┌─ STORED DATA
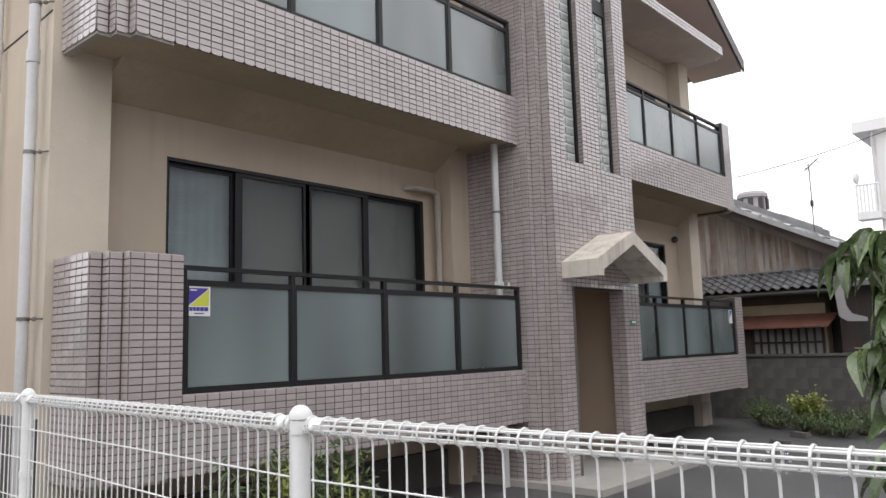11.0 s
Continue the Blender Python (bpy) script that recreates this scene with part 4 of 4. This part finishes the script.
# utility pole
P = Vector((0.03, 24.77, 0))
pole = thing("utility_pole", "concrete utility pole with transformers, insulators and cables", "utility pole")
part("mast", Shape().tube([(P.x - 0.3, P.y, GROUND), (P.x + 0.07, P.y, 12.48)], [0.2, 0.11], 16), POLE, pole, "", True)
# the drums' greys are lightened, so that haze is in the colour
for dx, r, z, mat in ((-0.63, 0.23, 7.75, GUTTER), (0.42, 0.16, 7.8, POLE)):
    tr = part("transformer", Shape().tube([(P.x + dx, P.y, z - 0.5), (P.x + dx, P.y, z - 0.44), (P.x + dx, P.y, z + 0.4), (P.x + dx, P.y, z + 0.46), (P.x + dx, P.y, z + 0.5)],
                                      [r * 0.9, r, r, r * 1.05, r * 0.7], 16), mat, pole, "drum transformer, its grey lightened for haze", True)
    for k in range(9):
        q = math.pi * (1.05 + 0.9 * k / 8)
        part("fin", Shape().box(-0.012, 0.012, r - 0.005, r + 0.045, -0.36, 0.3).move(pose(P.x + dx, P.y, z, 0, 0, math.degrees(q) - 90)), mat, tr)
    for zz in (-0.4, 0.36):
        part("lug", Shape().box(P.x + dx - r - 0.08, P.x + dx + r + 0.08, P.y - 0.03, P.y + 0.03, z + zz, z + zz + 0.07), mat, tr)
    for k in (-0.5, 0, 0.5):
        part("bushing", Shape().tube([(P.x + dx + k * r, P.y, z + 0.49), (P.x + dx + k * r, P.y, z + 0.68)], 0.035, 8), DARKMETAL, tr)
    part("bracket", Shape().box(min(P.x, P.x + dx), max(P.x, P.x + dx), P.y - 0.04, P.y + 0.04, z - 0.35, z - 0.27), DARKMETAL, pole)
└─
** WRITTEN REQUEST **
Write out the whole listing exactly, and drop the pictures.

** FULL ANSWER **
11.0 s
Continue the Blender Python (bpy) script that recreates this scene with part 4 of 4. This part finishes the script.
# utility pole
P = Vector((0.03, 24.77, 0))
pole = thing("utility_pole", "concrete utility pole with transformers, insulators and cables", "utility pole")
part("mast", Shape().tube([(P.x - 0.3, P.y, GROUND), (P.x + 0.07, P.y, 12.48)], [0.2, 0.11], 16), POLE, pole, "", True)
# the drums' greys are lightened, so that haze is in the colour
for dx, r, z, mat in ((-0.63, 0.23, 7.75, GUTTER), (0.42, 0.16, 7.8, POLE)):
    tr = part("transformer", Shape().tube([(P.x + dx, P.y, z - 0.5), (P.x + dx, P.y, z - 0.44), (P.x + dx, P.y, z + 0.4), (P.x + dx, P.y, z + 0.46), (P.x + dx, P.y, z + 0.5)],
                                      [r * 0.9, r, r, r * 1.05, r * 0.7], 16), mat, pole, "drum transformer, its grey lightened for haze", True)
    for k in range(9):
        q = math.pi * (1.05 + 0.9 * k / 8)
        part("fin", Shape().box(-0.012, 0.012, r - 0.005, r + 0.045, -0.36, 0.3).move(pose(P.x + dx, P.y, z, 0, 0, math.degrees(q) - 90)), mat, tr)
    for zz in (-0.4, 0.36):
        part("lug", Shape().box(P.x + dx - r - 0.08, P.x + dx + r + 0.08, P.y - 0.03, P.y + 0.03, z + zz, z + zz + 0.07), mat, tr)
    for k in (-0.5, 0, 0.5):
        part("bushing", Shape().tube([(P.x + dx + k * r, P.y, z + 0.49), (P.x + dx + k * r, P.y, z + 0.68)], 0.035, 8), DARKMETAL, tr)
    part("bracket", Shape().box(min(P.x, P.x + dx), max(P.x, P.x + dx), P.y - 0.04, P.y + 0.04, z - 0.35, z - 0.27), DARKMETAL, pole)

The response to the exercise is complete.